James Miller: I want to circle back to the question that Akeel raised about the difference between choosing and endorsing. For myself, I stand by the word “choice” because a modern conception of freedom does include the requirement that choices, real choices, be made available to a growing number of people. Vocational freedom to choose, as I said, is one of the markers of that kind of choice. What we’re seeing with gay marriage is the spread of choices for people confronted with a whole host of possibilities that weren’t really available before. And what makes something a choice, rather than just a fait accompli, is that they have to have available real alternatives. Now, obviously, Akeel is right that there are so-called alternatives that don’t go all the way down in a genuine way. A jejune conception of choice would make it seem like it’s just a set of transactions that anyone can easily manage, like choosing between which kind of cereal you get in the supermarket, whereas the kinds of things we’re talking about don’t work that way.

But let me give an example from my own life. We’ve spoken here of a sense of loss when you leave a community you were once a part of. My religious formation was profoundly Lutheran and Protestant, my religion one that insisted you have no choice but to choose. You must really choose your religion because if you haven’t chosen it, and endorsed it explicitly, it’s a false form of religiosity you could then put on. And because that was hammered into me, there came a point when I was in college and had read David Hume, Freud and Marx, all in the same semester, and I thought, well, I need to choose and I don’t believe what I’ve been given. And so I came back and I said to my mother, who had raised me as a Lutheran, I’m not going to church, I abjure church, I don’t believe in the trinity, I don’t believe in transubstantiation, it’s over, and of course my mother was very upset, and I was very crisp in my assertion of a rupture, saying, no, I’m not that any more. And yet all these many years later I realize, well yeah, not so quick, because there is deep in my habitual character a residual makeup, despite my best efforts to change it, a whole set of reflex views that grow out of my early Lutheran convictions, among them the sanctity of choice.

And so, when I married my Jewish wife and I explained that I was very uncomfortable being with her in temple because to me religion was a form of indoctrination, she looked at me incredulously and said, “No, this renewal of tradition and ethnicity has nothing to do with choice, it has to do with creating continuity from time immemorial.” And then I said, “But how can you go and say you don’t believe in God?” And she said, “Oh it has nothing to do with belief.” So the idea, the choice to me, always had to do with truly believing it, which is a profoundly Lutheran conception, and in a way also distinctively modern for that reason. So, yeah, I thought I walked away from it, and I look at a number of other ostensibly lapsed Lutherans, like Nietzsche, and I see that he’s the Lutheran minister’s son, so that at the end of his life, when he’s totally lost it, he’s talking about the war within himself. The idea that you can just say no and move on, well, it’s much messier and bloodier than that, given the kinds of enculturation that have sunk their hooks deep down into you, like it or not.

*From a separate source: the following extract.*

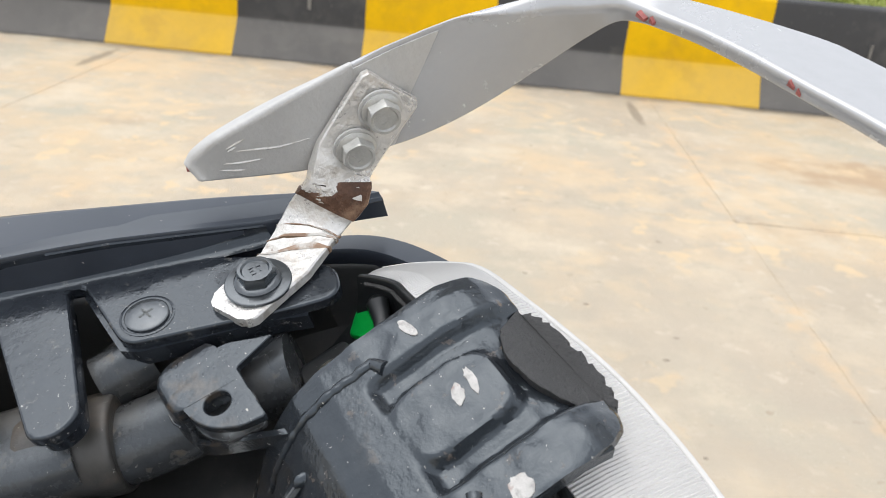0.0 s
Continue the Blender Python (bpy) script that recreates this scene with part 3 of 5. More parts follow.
for x, y, h, s, sd, n, low in ((3.1, 20, 0.82, 0.8, 1, 2600, 0.02), (4.2, 21.5, 0.95, 0.8, 2, 2600, 0.02), (0.9, 20, 0.85, 1.0, 3, 2600, 0.02), (-1.6, 21, 0.9, 1.2, 4, 2600, 0.02), (7.0, 20.6, 0.42, 0.5, 5, 1200, 0.02), (9.9, 20.6, 0.9, 0.4, 6, 1400, 0.05),
                              (10.8, 20.4, 1.1, 0.5, 7, 2600, 0.02), (13.9, 19.6, 0.95, 0.75, 8, 3400, 0.02), (18.3, 20, 2.6, 1.1, 9, 2600, 0.2), (19.9, 20.4, 2.6, 1.0, 10, 2600, 0.24), (21.4, 20, 2.6, 1.1, 11, 2600, 0.22), (15.6, 22, 1.2, 0.6, 12, 1800, 0.1)):
    tree(x, y, h, s, sd, n, low)


# ---- the motorcycle's tail, all in the tail's own millimetres: x across, y to the rear, z up ----
bike = root("motorcycle", BIKE, "black motorcycle leaning, seat removed, silver grab rail on tail", "motorcycle")


def lerp_table(table, y):
    for (y0, *a), (y1, *b) in zip(table, table[1:]):
        if y0 <= y <= y1:
            t = (y - y0) / (y1 - y0)
            return [p + (q - p) * t for p, q in zip(a, b)]
    return list(table[0][1:]) if y < table[0][0] else list(table[-1][1:])


# y: rim x, rim z, outer x, outer z
FAIR = [(-330, 214, 12, 262, -6), (-240, 203, 20, 250, 6), (-150, 175, 22.5, 225, 13), (-115, 158.5, 22, 202, 14), (-100, 151.5, 21.5, 192, 14), (-80, 143.5, 19.5, 180, 13.5), (-60, 138, 16.5, 168.5, 12.5),
        (-40, 132.5, 12.5, 156, 11.5), (-20, 127, 7, 149, 6.5), (0, 122, 1, 142, 1.5), (20, 118, -6, 134.5, -4), (40, 115, -11.5, 126.5, -9.5), (58, 112.5, -15, 119.5, -15.5), (62, 112.5, -16.5, 116.5, -17.5)]
GROOVE = (-34, 44)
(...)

Orlando Paterson: So you are agreeing with Akeel? About the difference between what we choose or can’t help choosing when it comes to identity?

James Miller: I’m saying that there’s something incredibly important about the emergence of a normative choice culture in modern societies which lay out and demand real alternatives as a concomitant of any genuine freedom.

Akeel Bilgrami: I think we’re substantially agreed, though I guess I’m just slightly more Burkean than you about this, Jim. An interesting figure, Burke, strikingly consistent in talking about India and empire, on the one hand, and about the French Revolution, where he inspires qualm and suspicion. His point, of course, was that you just don’t go and overturn a great civilization, whether it’s done by revolutionary mobilization or by an imperial state. It’s exactly the same argument he uses. It’s an impertinence to blithely, without misgiving, overturn what’s given to you even when we think the cause or outcome terrific in some cases.

Peter Beinart: I have things to say about Burke, but want for the moment to respond to Jim’s conversation about his mother, which reminded me of a story that I think can be attributed to Daniel Bell. At the age of thirteen, as he was preparing for his Bar Mitzvah, he came in and told the Rabbi that he had become a Marxist and he no longer believed in God. So it was all meaningless to him. The Rabbi looked at him—and I have to say I indentify with this conversation very strongly because I remember having it as a kid—and the Rabbi said, “Do you think God cares?”

Orlando Patterson: I’ve heard that story.

Peter Beinart: Oh good, so I didn’t make it up. Even when I heard it a long time ago, it resonated with me, that’s exactly what my own Rabbi would have said. The other thing that I was thinking about before, is the way in which some of the templates of gay culture have started to permeate culture more generally, because, in a way, as gay culture has become more mainstream, the whole idea of the coming out conversation has become more mainstream too. For instance, there was a video put out last year by J-Street Youth, the campus version of the Jewish organization, and the tag line is “Have you come out to your parents?” So there was a video in which a young man knocks on the door of his parents’ home, comes in, and his middle-aged parents say, welcome back for the weekend, and he says, we have to have a very serious conversation. So they sit on the couch together and he says, I have something that I’ve never told you and I feel like now is really the time to do it. I feel like I’ve been wrestling with this for a long time. And they say, yes, what is it, and he says, “I support the Palestinian state.” And at the end the parents embrace the child and say it’s okay, we understand, we support you, we love you.

So I just think it’s really interesting that all sorts of people are now finding new ways to talk about things that are deep within them and in effect to perform this idea of what they feel they’ve become.

Tom Healy: The fascinating thing about choice, especially when the choice bears upon your sense of who you are and your sense of what’s actually possible, is that even so-called free choice comes with conditions. Sure, there are benefits that come with gay marriage, but the benefits can be assumed only within the framework of understandings that govern our idea of relationship and what marital relationship means. A lot of queer theorists argue that the opening up in gay marriage is also a closing down. Choice is being given to a lot of people who weren’t looking for that kind of opening. Judith Butler would say, using Foucault’s language of regulative discourse and frameworks of intelligibility, that the choice even to have a gender or express your sexuality doesn’t come from nowhere; it comes out of a context which, properly understood, will make you rather cynical about how broad the new choice really is.

James Miller: Or ironic.

Tom Healy: Sure, I agree. Ironic. I mean, difference is usually just a matter of living with a little more independent style inside the old categories.